§ **GIVEN DATA**
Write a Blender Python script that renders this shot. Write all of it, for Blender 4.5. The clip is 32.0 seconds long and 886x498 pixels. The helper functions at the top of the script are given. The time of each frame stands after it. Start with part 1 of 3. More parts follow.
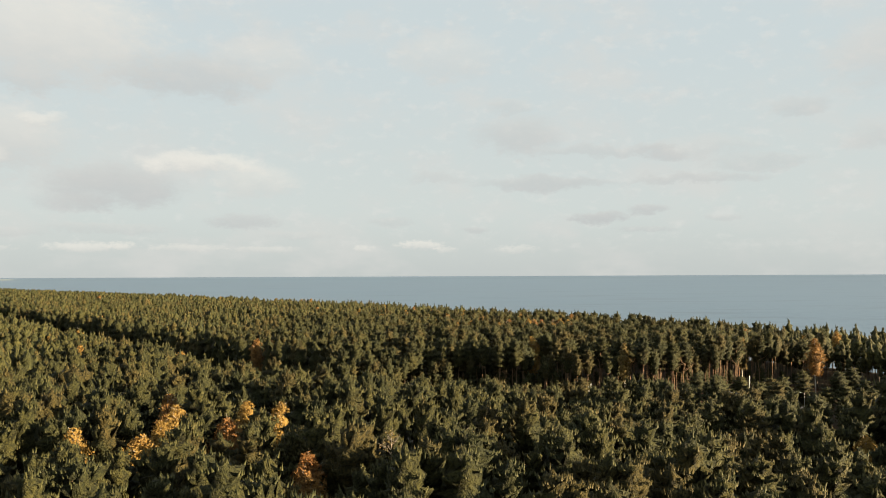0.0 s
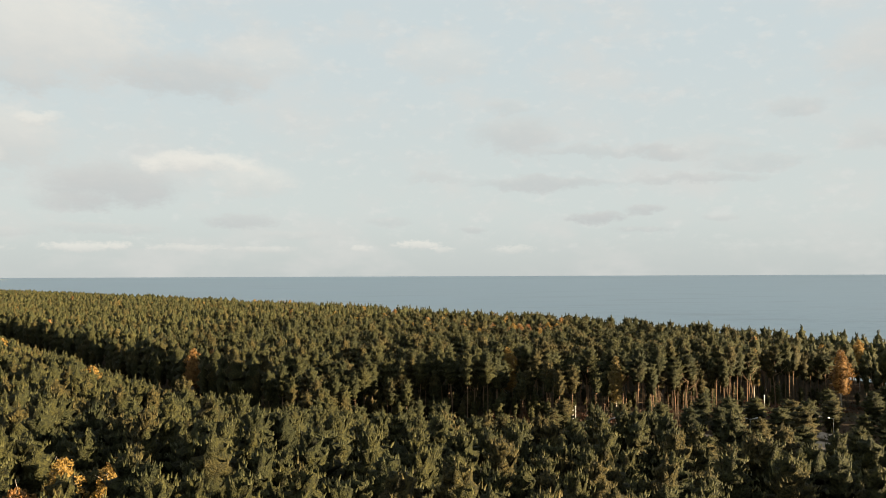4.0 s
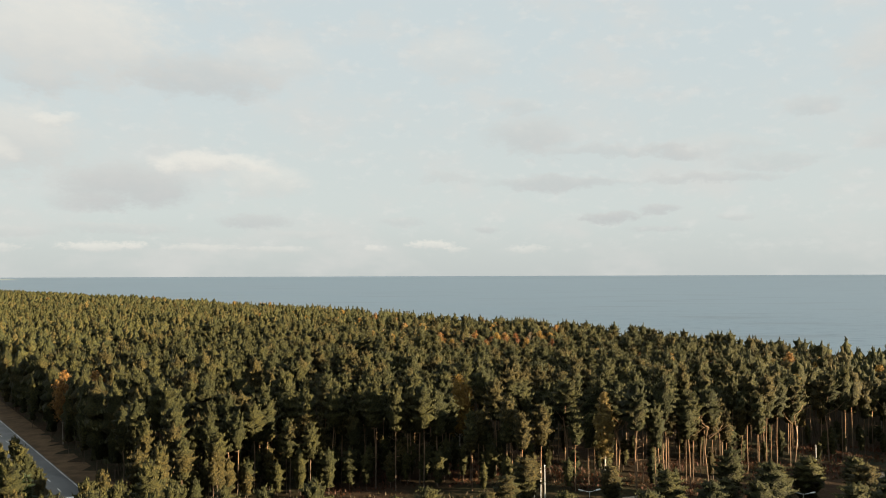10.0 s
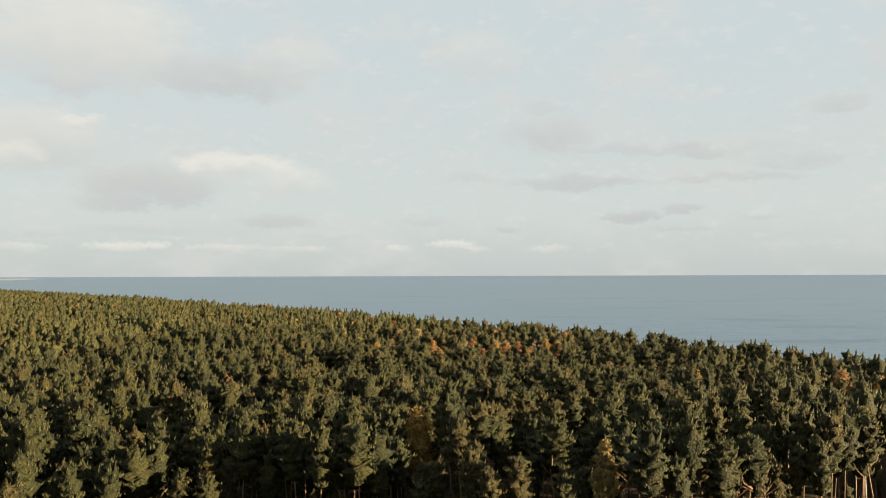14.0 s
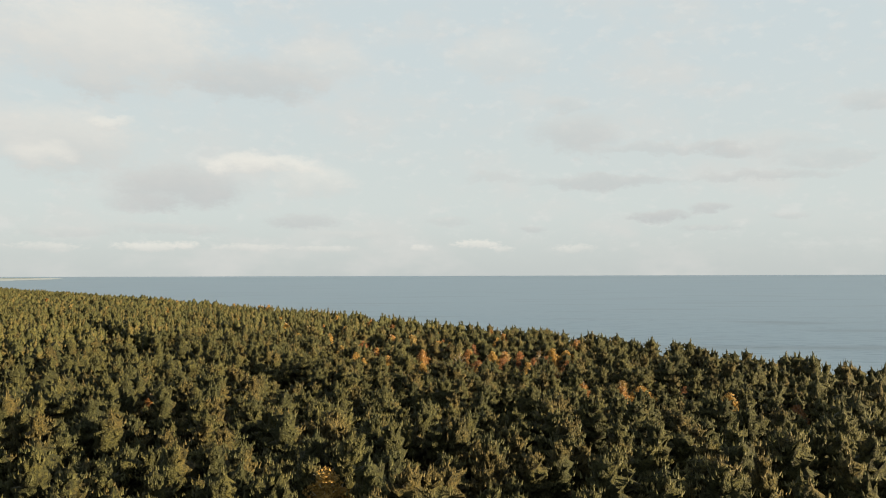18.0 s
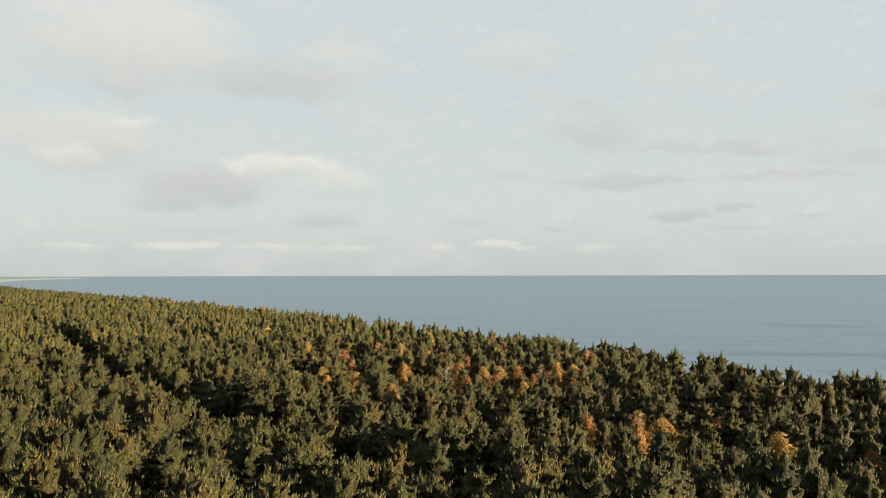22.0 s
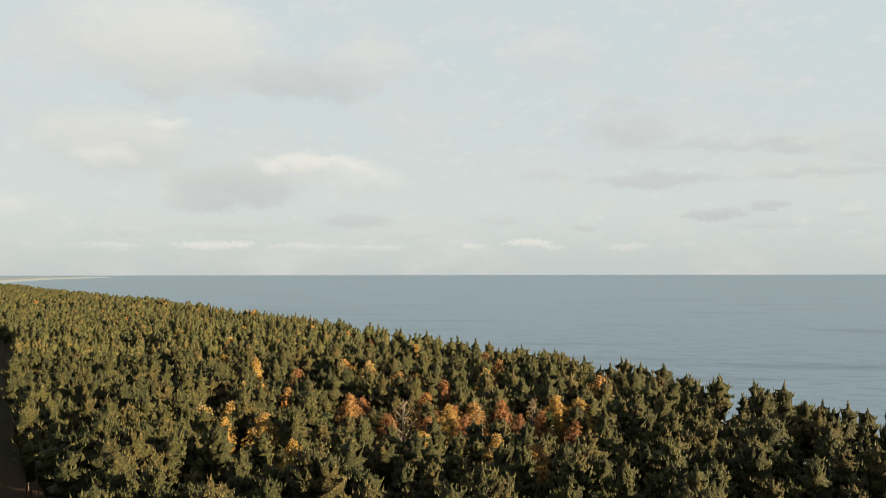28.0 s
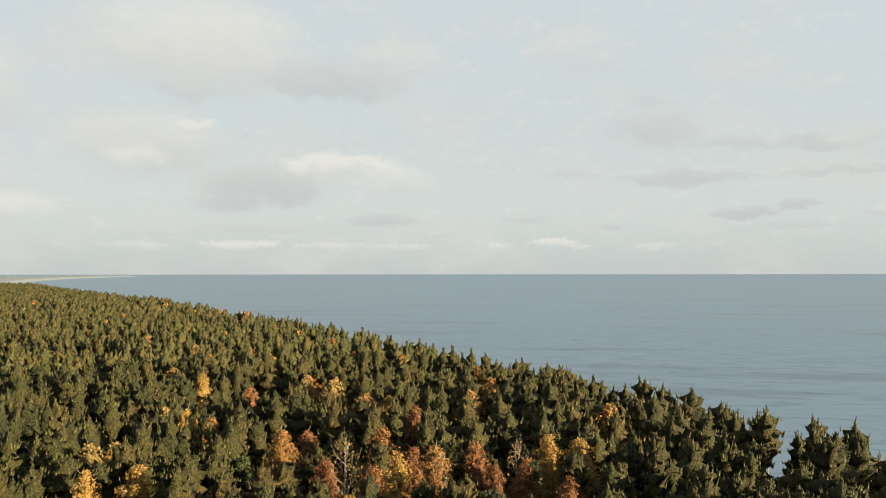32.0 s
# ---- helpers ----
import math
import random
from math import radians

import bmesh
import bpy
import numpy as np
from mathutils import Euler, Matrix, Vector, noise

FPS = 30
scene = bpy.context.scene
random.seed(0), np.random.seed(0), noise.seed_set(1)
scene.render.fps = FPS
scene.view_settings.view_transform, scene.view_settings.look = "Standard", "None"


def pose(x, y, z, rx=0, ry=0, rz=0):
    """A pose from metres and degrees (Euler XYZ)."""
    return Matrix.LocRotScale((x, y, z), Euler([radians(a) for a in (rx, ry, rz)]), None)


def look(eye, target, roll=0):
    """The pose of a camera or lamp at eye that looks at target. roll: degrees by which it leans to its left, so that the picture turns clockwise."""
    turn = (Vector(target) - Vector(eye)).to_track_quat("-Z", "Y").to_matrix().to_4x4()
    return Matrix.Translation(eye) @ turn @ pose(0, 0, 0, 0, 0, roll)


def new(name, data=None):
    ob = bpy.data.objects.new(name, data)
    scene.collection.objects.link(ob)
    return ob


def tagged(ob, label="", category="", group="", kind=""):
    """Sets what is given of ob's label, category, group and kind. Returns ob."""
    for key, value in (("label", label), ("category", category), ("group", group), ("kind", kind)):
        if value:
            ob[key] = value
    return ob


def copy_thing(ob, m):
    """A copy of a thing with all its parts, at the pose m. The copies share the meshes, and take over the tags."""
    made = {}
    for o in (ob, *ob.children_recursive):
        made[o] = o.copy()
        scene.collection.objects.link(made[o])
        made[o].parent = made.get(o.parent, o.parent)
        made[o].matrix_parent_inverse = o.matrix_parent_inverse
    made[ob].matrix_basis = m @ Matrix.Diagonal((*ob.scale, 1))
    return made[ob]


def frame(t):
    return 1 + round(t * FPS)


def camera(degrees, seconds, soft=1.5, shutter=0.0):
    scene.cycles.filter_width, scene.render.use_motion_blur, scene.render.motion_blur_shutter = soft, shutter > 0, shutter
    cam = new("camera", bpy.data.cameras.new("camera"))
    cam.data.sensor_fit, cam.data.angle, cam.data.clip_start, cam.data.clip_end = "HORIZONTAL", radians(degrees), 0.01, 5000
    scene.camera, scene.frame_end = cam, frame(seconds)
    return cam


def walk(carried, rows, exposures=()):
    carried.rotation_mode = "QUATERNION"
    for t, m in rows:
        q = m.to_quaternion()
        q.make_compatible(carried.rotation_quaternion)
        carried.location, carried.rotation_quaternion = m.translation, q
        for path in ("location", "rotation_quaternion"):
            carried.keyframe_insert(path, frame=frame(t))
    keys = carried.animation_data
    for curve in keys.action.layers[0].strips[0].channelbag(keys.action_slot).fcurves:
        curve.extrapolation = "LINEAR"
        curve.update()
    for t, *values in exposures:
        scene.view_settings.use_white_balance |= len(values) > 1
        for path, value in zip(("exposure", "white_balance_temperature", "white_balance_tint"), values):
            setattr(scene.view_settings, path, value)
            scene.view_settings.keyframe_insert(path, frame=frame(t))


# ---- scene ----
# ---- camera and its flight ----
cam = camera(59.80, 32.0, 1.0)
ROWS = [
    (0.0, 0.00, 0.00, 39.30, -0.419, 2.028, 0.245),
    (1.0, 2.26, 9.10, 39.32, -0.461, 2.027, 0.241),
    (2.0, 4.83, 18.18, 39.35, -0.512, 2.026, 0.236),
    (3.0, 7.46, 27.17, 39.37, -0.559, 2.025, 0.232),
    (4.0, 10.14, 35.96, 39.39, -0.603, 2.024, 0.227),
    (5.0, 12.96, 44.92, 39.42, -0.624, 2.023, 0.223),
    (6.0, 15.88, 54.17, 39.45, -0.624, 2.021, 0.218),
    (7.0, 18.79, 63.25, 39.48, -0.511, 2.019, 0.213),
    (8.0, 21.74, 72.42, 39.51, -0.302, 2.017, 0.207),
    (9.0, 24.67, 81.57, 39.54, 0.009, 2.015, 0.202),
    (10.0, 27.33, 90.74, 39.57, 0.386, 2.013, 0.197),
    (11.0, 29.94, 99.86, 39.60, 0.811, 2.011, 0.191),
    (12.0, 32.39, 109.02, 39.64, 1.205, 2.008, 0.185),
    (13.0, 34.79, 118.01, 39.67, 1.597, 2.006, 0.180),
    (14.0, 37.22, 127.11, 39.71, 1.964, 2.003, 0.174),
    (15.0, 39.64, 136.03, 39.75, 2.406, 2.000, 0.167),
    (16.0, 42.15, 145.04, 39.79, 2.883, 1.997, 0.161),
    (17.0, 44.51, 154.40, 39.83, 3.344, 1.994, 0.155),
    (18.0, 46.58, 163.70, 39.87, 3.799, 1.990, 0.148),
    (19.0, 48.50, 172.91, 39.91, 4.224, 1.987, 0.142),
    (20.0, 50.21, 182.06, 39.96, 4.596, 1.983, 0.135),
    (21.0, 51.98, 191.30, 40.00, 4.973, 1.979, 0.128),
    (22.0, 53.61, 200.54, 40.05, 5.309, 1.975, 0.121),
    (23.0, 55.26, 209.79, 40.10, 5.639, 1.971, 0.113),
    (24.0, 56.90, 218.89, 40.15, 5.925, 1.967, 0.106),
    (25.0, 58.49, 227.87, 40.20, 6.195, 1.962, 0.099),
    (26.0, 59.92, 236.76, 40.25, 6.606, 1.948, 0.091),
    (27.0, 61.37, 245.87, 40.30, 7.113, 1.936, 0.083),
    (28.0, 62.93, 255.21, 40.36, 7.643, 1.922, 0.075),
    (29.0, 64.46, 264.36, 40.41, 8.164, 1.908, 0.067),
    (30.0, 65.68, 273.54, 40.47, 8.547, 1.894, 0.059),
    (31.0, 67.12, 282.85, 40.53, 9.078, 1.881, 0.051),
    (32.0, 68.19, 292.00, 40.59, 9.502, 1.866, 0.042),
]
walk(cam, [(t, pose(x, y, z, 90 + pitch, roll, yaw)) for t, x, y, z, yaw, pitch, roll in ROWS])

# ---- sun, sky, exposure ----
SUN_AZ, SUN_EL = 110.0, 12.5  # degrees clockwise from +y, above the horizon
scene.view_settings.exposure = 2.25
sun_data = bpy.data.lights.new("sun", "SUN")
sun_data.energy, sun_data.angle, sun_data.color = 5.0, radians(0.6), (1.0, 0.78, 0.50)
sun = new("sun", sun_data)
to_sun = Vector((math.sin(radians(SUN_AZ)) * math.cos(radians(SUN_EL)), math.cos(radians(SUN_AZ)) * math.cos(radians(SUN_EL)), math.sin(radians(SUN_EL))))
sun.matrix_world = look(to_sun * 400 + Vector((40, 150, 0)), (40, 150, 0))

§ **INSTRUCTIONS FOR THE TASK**
Answer with one number: how many lines in the listing hold "degrees".

§ **RESPONSE TO THE EXERCISE**
5